Provavelmente há dias. Há meses. Há anos. Há vidas. Porque o trabalho sempre foi o mais importante. Mas antes disso, a escola era o mais importante. E antes disso, a natação era o mais importante. E antes ainda, agradar aos pais para ganhar sobremesa era o mais importante. Vez ou outra, a gente até se olhava no espelho. Espremia uma espinha aqui, penteava um cabelo ali. Passava uma maquiagem para ir a uma festa, provava uma roupa nova. Encolhia a barriguinha para caber no manequim 36, experimentava novos óculos de sol. E isso, meus caros, é qualquer coisa, menos olhar para si mesmo.

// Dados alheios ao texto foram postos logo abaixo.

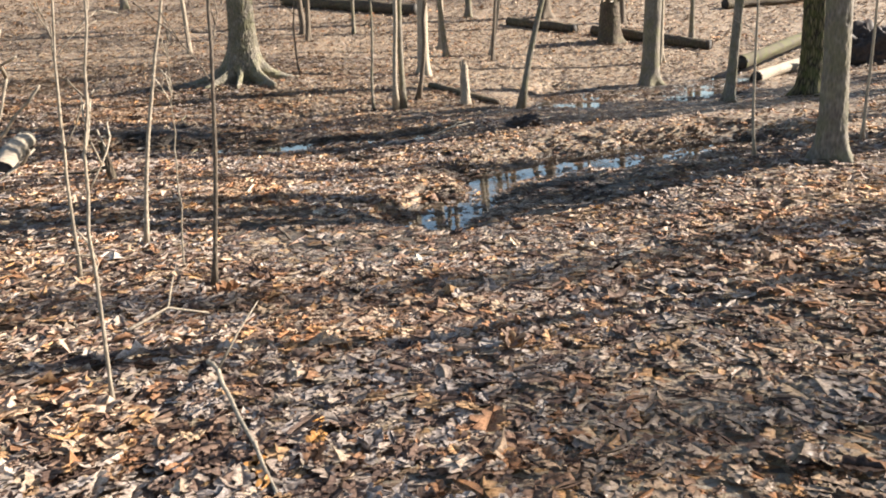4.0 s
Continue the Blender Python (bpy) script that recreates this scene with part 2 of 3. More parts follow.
# pools: level, then capsules x0 y0 x1 y1 radius
POOLS = (
    (-1.085, ((-1.98, 12.45, -1.78, 13.15, 0.40), (-1.75, 13.4, -1.72, 13.9, 0.20), (-1.70, 14.35, -1.0, 14.9, 0.46), (-0.75, 15.1, 1.05, 15.9, 0.58))),
    (-1.03, ((-7.7, 15.88, -6.7, 16.15, 0.18), (-6.35, 16.25, -5.2, 16.36, 0.44), (-5.2, 16.4, -3.5, 16.85, 0.28))),
    (-1.22, ((-1.4, 20.6, -1.5, 22.5, 0.58), (1.1, 21.2, 1.6, 23.8, 0.60), (-0.6, 22.6, 1.2, 22.9, 0.30))),
)


HOLLOWS = ((-3.86, 15.28), (-2.55, 15.42), (-6.42, 17.81), (-5.98, 18.1))


def hashed(ix, iy, seed):
    h = np.sin(ix * 127.1 + iy * 311.7 + seed * 74.7) * 43758.5453
    return h - np.floor(h)


def lumps(x, y, size, seed):
    """Smooth value noise, -0.5 to 0.5, with lumps of that size."""
    u, v = x / size, y / size
    iu, iv = np.floor(u), np.floor(v)
    fu, fv = u - iu, v - iv
    fu, fv = fu * fu * (3 - 2 * fu), fv * fv * (3 - 2 * fv)
    a, b = hashed(iu, iv, seed), hashed(iu + 1, iv, seed)
    c, d = hashed(iu, iv + 1, seed), hashed(iu + 1, iv + 1, seed)
    return a + (b - a) * fu + (c - a) * fv + (a - b - c + d) * fu * fv - 0.5


def pool_reach(x, y, capsules):
    """Distance to the pool's shore, below zero inside."""
    best = np.full_like(x, 1e9)
    for x0, y0, x1, y1, r in capsules:
        dx, dy = x1 - x0, y1 - y0
        k = np.clip(((x - x0) * dx + (y - y0) * dy) / (dx * dx + dy * dy), 0, 1)
        best = np.minimum(best, np.hypot(x - x0 - k * dx, y - y0 - k * dy) - r)
    return best + 0.32 * lumps(x, y, 0.45, 5) + 0.16 * lumps(x, y, 0.17, 6)


def land(x, y):
    x, y = np.asarray(x, float), np.asarray(y, float)
    u = 0.83 * y - 0.55 * x - 20.0
    z = 8.0 * np.tanh(0.255 * np.log1p(np.exp(np.clip(u / 1.5, -30, 30))) / 8.0)
    for a, b, s, h in HUMPS:
        z = z + h * np.exp(-((x - a) ** 2 + (y - b) ** 2) / (2 * s * s))
    z = z - 0.054 * 40 * np.tanh(y / 40)
    core = np.zeros_like(z)
    for level, capsules in POOLS:
        d = pool_reach(x, y, capsules)
        w = np.clip((0.62 - d) / 0.58, 0, 1)
        w = w * w * (3 - 2 * w)
        z = z + (level + 0.022 - z) * w
        c = np.clip((0.14 - d) / 0.30, 0, 1)
        core = np.maximum(core, c * c * (3 - 2 * c))
    rough = 0.05 * lumps(x, y, 1.7, 1) + 0.035 * lumps(x, y, 0.6, 2) + 0.022 * lumps(x, y, 0.22, 3)
    bank = np.clip(1.6 - np.hypot((x + 0.45) / 0.9, (y - 13.5) / 0.6), 0, 1)
    rough = rough + bank * (0.10 * lumps(x, y, 0.3, 8) + 0.06 * lumps(x, y, 0.13, 9))
    return z + rough * (1 - 0.7 * core) - 0.072 * core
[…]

Já perguntava o advogado do diabo: quem você quis agradar da última vez em que se vestiu? Provavelmente a algum editorial de moda, que diz que a calça florida é o novo hit da estação. Ou à Glorinha Khalil, que diz que a etiqueta do jantar manda a anfitriã receber seus convidados de salto. Ou ao seu namorado, que te acha gostosíssima com aquela lingerie que mais pinica do que encanta. Ou à sua mãe, que pediu pra você não usar vestidos tão curtos nos almoços de família. Ou à sua ~concorrente~ na balada, que precisa ficar impressionada com a quantidade de lurex que faz a sua blusinha brilhar mais do que a dela. E aí, por fim, você nem gosta tanto assim de calça florida, nem de salto alto, nem de lingerie de renda, nem de vestidos moderados, nem de blusas brilhantes. Mas fazer o que, né?
E quantas das suas escolhas recentes foram única e exclusivamente moldadas por você? Ouso dizer que pouquíssimas – ou nenhuma. Aquela proposta de emprego você só aceitou porque sua mãe se orgulharia em vê-la trabalhando das oito às cinco e de roupa social dentro de uma multinacional. Aquela faculdade você só fez porque seu pai queria muito que você desse continuidade aos negócios da família. Aquela dieta você só começou porque diariamente a mídia bombardeia os seus olhos com imagens de mulheres magérrimas em outdoors e capas de revista. Aquele namoro você só começou porque não aguentava mais ser a solteira convicta da galera. E aí, por fim, você nem queria tanto assim trabalhar numa multinacional, nem estudar Administração de Empresas, nem parar de comer aquele prato substancioso de arroz e feijão, nem namorar aquele cara que mais parece um apêndice do que um namorado.
E aí, a pergunta que não quer calar vem à tona mais uma vez: há quanto tempo você não olha para você mesma? Provavelmente, nunca olhou: sempre se enxergou a partir do que o outro acha que você é. E não que seja algo de anormal. Nem que eu, esta pobre e fodida colunista que vos fala, não faça a mesma coisa – do que prega Freud, meu bem, ninguém pode fugir. Mas fazer escolhas – ou pelo menos tentar fazê-las – por si mesmo é necessário. É questão de se permitir ser mais feliz – ou menos infeliz – sem ligar para o que a vizinhança vai achar. De decidir o que é lhe é bom e o que não é sem interferência da TV, do site de fofocas ou da mãe palpiteira. De ser um pouquinho egoísta. Porque quando a infelicidade bater à porta, você vai culpar o mundo, sua mãe chata, seu namorado possessivo, sua irmã encrenqueira, seu trabalho maçante, sua faculdade puxada, sua vizinha fofoqueira, seus amigos intrometidos, o ônibus lotado, a São Paulo chuvosa, a Marie Claire do mês de abril – todos aqueles que fizeram escolhas por você. E que o fizeram porque você permitiu.
Por isso, para terminar, como um Paulo Coelho de saias, me aproprio da velha, óbvia e deselegante autoajuda: as melhores escolhas são aquelas que fazemos dentro de um quarto escuro, sem uma única distração que não seja a nossa consciência. As decisões mais certeiras são aquelas que tomamos quando enfiamos o dedo na ferida – e cutucamos até encontrar, no próprio machucado, o cicatrizante.